# Your instructions:
Starting at the line that contains "3. More parts follow." and stopping at the line that contains "return n.done(n.ramp(f, stops), rough, n.bump(f, bump, 0.03))", repeat every line exactly, the two end lines included, and nothing else.

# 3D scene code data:
---

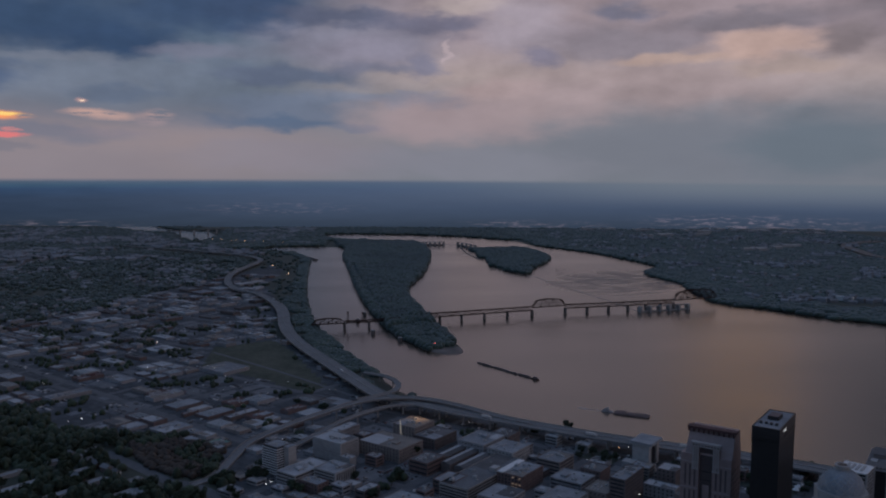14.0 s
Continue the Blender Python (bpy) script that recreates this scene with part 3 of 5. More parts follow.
RB, TB, GP_, PC, DB = M_WALLS
RG, RD, RW, RT = M_ROOFS
near_rng = random.Random(5)
# x, y, w, d, height, wall, roof, label, floors
DOWNTOWN_WEST = [
    (-284, 1048, 16, 47, 13.5, GP_, RW, "long low shed with a bright white roof", 1),
    (-227, 982, 62, 46, 16.5, TB, RT, "wide tan brick block with a flat gravel roof", 2),
    (-316, 871, 28, 17, 12.5, RB, RG, "low red-brown brick annex with a pale roof", 1),
    (-260, 848, 13, 25, 11.5, DB, RW, "low dark hall with a white roof", 1),
    (-126, 811, 34, 38, 14.5, GP_, RG, "grey commercial block with a membrane roof", 2),
    (-92, 939, 35, 38, 18.5, PC, RG, "pale stone block with a grey roof", 3),
    (-118, 974, 37, 48, 18.5, GP_, RG, "grey block with mixed roof levels near the expressway", 3),
    (-170, 1014, 34, 46, 13.5, DB, RD, "dark brick warehouse row beside the expressway", 3),
    (-194, 1045, 36, 40, 18.5, M_WALLS[1], RT, "ochre brick warehouse with a tan roof", 3),
    (-40, 850, 37, 34, 13.5, GP_, RG, "low grey commercial block", 2),
    (-66, 796, 34, 45, 14.5, GP_, RG, "grey block with a broad membrane roof", 2),
]
DOWNTOWN_EAST = [
    (-20, 812, 25, 33, 15.5, TB, RT, "tan block with a pale gravel roof", 2),
    (4, 806, 17, 48, 32.5, M_WALLS[4], RG, "dark slim office slab", 7),
    (63, 836, 21, 23, 24.5, DB, RW, "dark cube building with a pale roof", 5),
    (46, 816, 34, 16, 13.5, GP_, RW, "low hall with a long white roof", 1),
    (-226, 805, 33, 34, 14.5, GP_, RG, "grey low block with a broad pale roof", 2),
    (-172, 858, 24, 30, 14.5, RB, RG, "brick block beside the parking garage", 2),
    (-84, 1000, 26, 30, 15.5, DB, RD, "dark brick warehouse under the expressway", 2),
    (-45, 905, 30, 34, 16.5, TB, RG, "tan brick loft block", 3),
    (-8, 872, 24, 26, 14.5, RB, RD, "brick block with a dark roof", 2),
    (-190, 920, 26, 34, 15.5, RB, RD, "red brick loft block with a dark roof", 3),
    (-356, 810, 30, 36, 13.5, GP_, RG, "low grey hall among trees", 2),
    (-290, 800, 36, 30, 13.5, DB, RD, "low dark hall beside a street", 1),
]
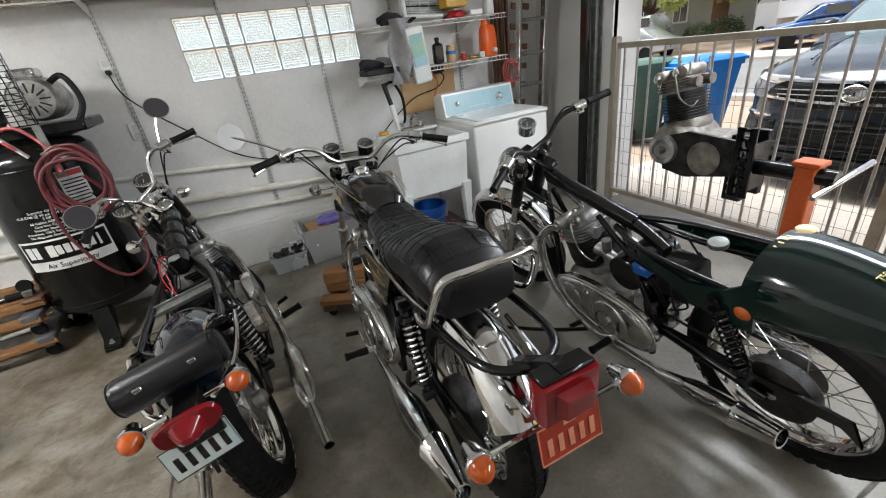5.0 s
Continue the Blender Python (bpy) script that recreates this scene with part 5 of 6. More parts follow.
sk_ = thing("utility_sink", pose(1.26, 4.49, 0), "white plastic utility sink on four legs", "sink")
tub = bmesh.new()
W_, D_ = 0.58, 0.54
for rings_ in ([[(x, y, z) for x, y in ((-W_ / 2 * s, -D_ / 2 * s), (W_ / 2 * s, -D_ / 2 * s), (W_ / 2 * s, D_ / 2 * s), (-W_ / 2 * s, D_ / 2 * s))] for z, s in ((0.46, 0.84), (0.47, 0.88), (0.8, 0.94), (0.815, 1.0), (0.855, 1.0), (0.86, 0.98), (0.86, 0.9), (0.84, 0.88), (0.5, 0.8))],):
    loft(rings_, tub, Matrix.Translation((W_ / 2, D_ / 2, 0)))
part("basin", tub, plastic_white, sk_)
for lx in (0.045, W_ - 0.045):
    for ly in (0.045, D_ - 0.045):
        lg = loft([[(lx + a * w, ly + b_ * w, z) for a, b_ in ((-1, -1), (1, -1), (1, 1), (-1, 1))] for z, w in ((0.0, 0.016), (0.46, 0.032), (0.5, 0.034))])
        part("leg", lg, plastic_white, sk_)
part("back_deck", box(W_ / 2, D_ - 0.05, 0.868, W_ * 0.9, 0.09, 0.016, 0.005), plastic_white, sk_)
fa = thing("faucet", pose(1.6, 4.97, 0.877), "chrome two-handle faucet on the sink deck", "faucet")
fb = box(0, 0, 0.012, 0.2, 0.045, 0.024, 0.01)
lathe([(0.016, 0.02), (0.014, 0.07)], 14, None, fb)
part("faucet_body", fb, old_chrome, fa)
part("spout", tube([(0, 0, 0.06), (0, -0.02, 0.09), (0, -0.11, 0.125), (0.0, -0.14, 0.11)], 0.011, 10), old_chrome, fa)
for s in (-1, 1):
    part("tap_handle", lathe([(0.014, 0.02), (0.012, 0.045), (0.022, 0.05), (0.022, 0.062), (0.008, 0.068)], 12, Matrix.Translation((s * 0.075, 0, 0))), chrome, fa)
solo("soap_bar", box(1.36, 4.97, 0.892, 0.07, 0.05, 0.03, 0.008), yellow_plastic, "worn soap bar on the sink edge", "soap")
pm = thing("hand_pump", pose(1.5, 4.99, 0.88, 0, 0, 0), "upright grey pump with a black hose loop", "pump")
part("cylinder", rod((0, 0, 0), (-0.02, 0.04, 0.2), 0.022, 14), plastic_white, pm)
part("shaft", rod((-0.02, 0.04, 0.2), (-0.045, 0.07, 0.36), 0.018, 12), car_plastic, pm)
part("hose_loop", tube([(-0.045, 0.06, 0.34), (0.02, 0.05, 0.36), (0.08, 0.04, 0.24), (0.07, 0.03, 0.08), (0.02, 0.02, 0.02)], 0.011, 8), rubber, pm)

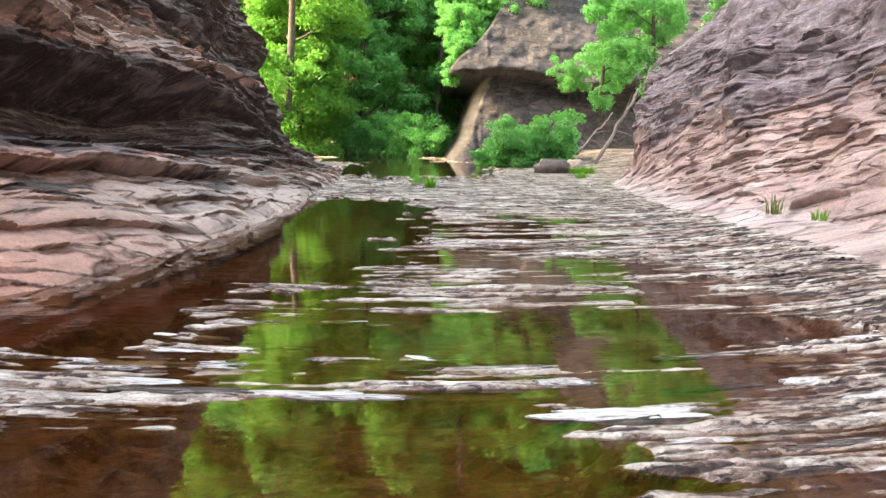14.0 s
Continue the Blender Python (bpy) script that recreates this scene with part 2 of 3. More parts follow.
def leaf_material(name, a, b, glow=0.6):
    """Leaves, thin enough to pass light; tint varies from plant to plant and leaf to leaf."""
    n = Net(name)
    geo, info = n.n.new("ShaderNodeNewGeometry"), n.n.new("ShaderNodeObjectInfo")
    f = n.math("ADD", n.math("MULTIPLY", geo.outputs["Random Per Island"], 0.75), n.math("MULTIPLY", info.outputs["Random"], 0.25))
    col = n.ramp(f, [(0.0, a), (1.0, b)])
    big = n.noise(n.coords(), 0.9, 3)
    col = n.mix(n.ramp(big, [(0.35, 0.0), (0.65, 0.35)]), col, tuple(c * 0.55 for c in a))
    n.done(col, 0.45, Specular_IOR_Level=0.4)
    tr, mx = n.n.new("ShaderNodeBsdfTranslucent"), n.n.new("ShaderNodeMixShader")
    n.put(tr.inputs[0], n.mix(0.5, col, (0.22, 0.56, 0.12)))
    mx.inputs[0].default_value = glow
    n.l.new(n.b.outputs[0], mx.inputs[1])
    n.l.new(tr.outputs[0], mx.inputs[2])
    n.l.new(mx.outputs[0], n.out.inputs["Surface"])
    return n.m


def speckled(name, stops, scale=6.0, rough=0.8, bump=0.4, stretch=(1, 1, 1)):
    n = Net(name)
    big, fine = n.noise(n.coords(stretch), scale, 5, 0.6), n.noise(n.coords(), scale * 9, 3, 0.6)
    f = n.math("ADD", n.math("MULTIPLY", big, 0.75), n.math("MULTIPLY", fine, 0.25))
    return n.done(n.ramp(f, stops), rough, n.bump(f, bump, 0.03))


M_BED = bed_material()
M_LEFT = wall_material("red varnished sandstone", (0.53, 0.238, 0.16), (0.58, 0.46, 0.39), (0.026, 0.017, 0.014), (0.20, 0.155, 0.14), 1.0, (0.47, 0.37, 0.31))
M_RIGHT = wall_material("pink grey sandstone", (0.55, 0.385, 0.355), (0.66, 0.575, 0.545), (0.10, 0.08, 0.09), (0.30, 0.245, 0.26), 0.6, None, 0.65)
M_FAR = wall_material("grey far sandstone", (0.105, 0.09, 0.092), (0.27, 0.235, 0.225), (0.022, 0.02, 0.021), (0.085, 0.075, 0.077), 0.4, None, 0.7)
M_WATER = water_material()
M_LEAF = leaf_material("fresh green leaves", (0.075, 0.31, 0.095), (0.20, 0.60, 0.21))
M_LEAF_Y = leaf_material("yellow green leaves", (0.10, 0.31, 0.05), (0.23, 0.48, 0.09))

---

# Answer in full:
Continue the Blender Python (bpy) script that recreates this scene with part 2 of 3. More parts follow.
def leaf_material(name, a, b, glow=0.6):
    """Leaves, thin enough to pass light; tint varies from plant to plant and leaf to leaf."""
    n = Net(name)
    geo, info = n.n.new("ShaderNodeNewGeometry"), n.n.new("ShaderNodeObjectInfo")
    f = n.math("ADD", n.math("MULTIPLY", geo.outputs["Random Per Island"], 0.75), n.math("MULTIPLY", info.outputs["Random"], 0.25))
    col = n.ramp(f, [(0.0, a), (1.0, b)])
    big = n.noise(n.coords(), 0.9, 3)
    col = n.mix(n.ramp(big, [(0.35, 0.0), (0.65, 0.35)]), col, tuple(c * 0.55 for c in a))
    n.done(col, 0.45, Specular_IOR_Level=0.4)
    tr, mx = n.n.new("ShaderNodeBsdfTranslucent"), n.n.new("ShaderNodeMixShader")
    n.put(tr.inputs[0], n.mix(0.5, col, (0.22, 0.56, 0.12)))
    mx.inputs[0].default_value = glow
    n.l.new(n.b.outputs[0], mx.inputs[1])
    n.l.new(tr.outputs[0], mx.inputs[2])
    n.l.new(mx.outputs[0], n.out.inputs["Surface"])
    return n.m


def speckled(name, stops, scale=6.0, rough=0.8, bump=0.4, stretch=(1, 1, 1)):
    n = Net(name)
    big, fine = n.noise(n.coords(stretch), scale, 5, 0.6), n.noise(n.coords(), scale * 9, 3, 0.6)
    f = n.math("ADD", n.math("MULTIPLY", big, 0.75), n.math("MULTIPLY", fine, 0.25))
    return n.done(n.ramp(f, stops), rough, n.bump(f, bump, 0.03))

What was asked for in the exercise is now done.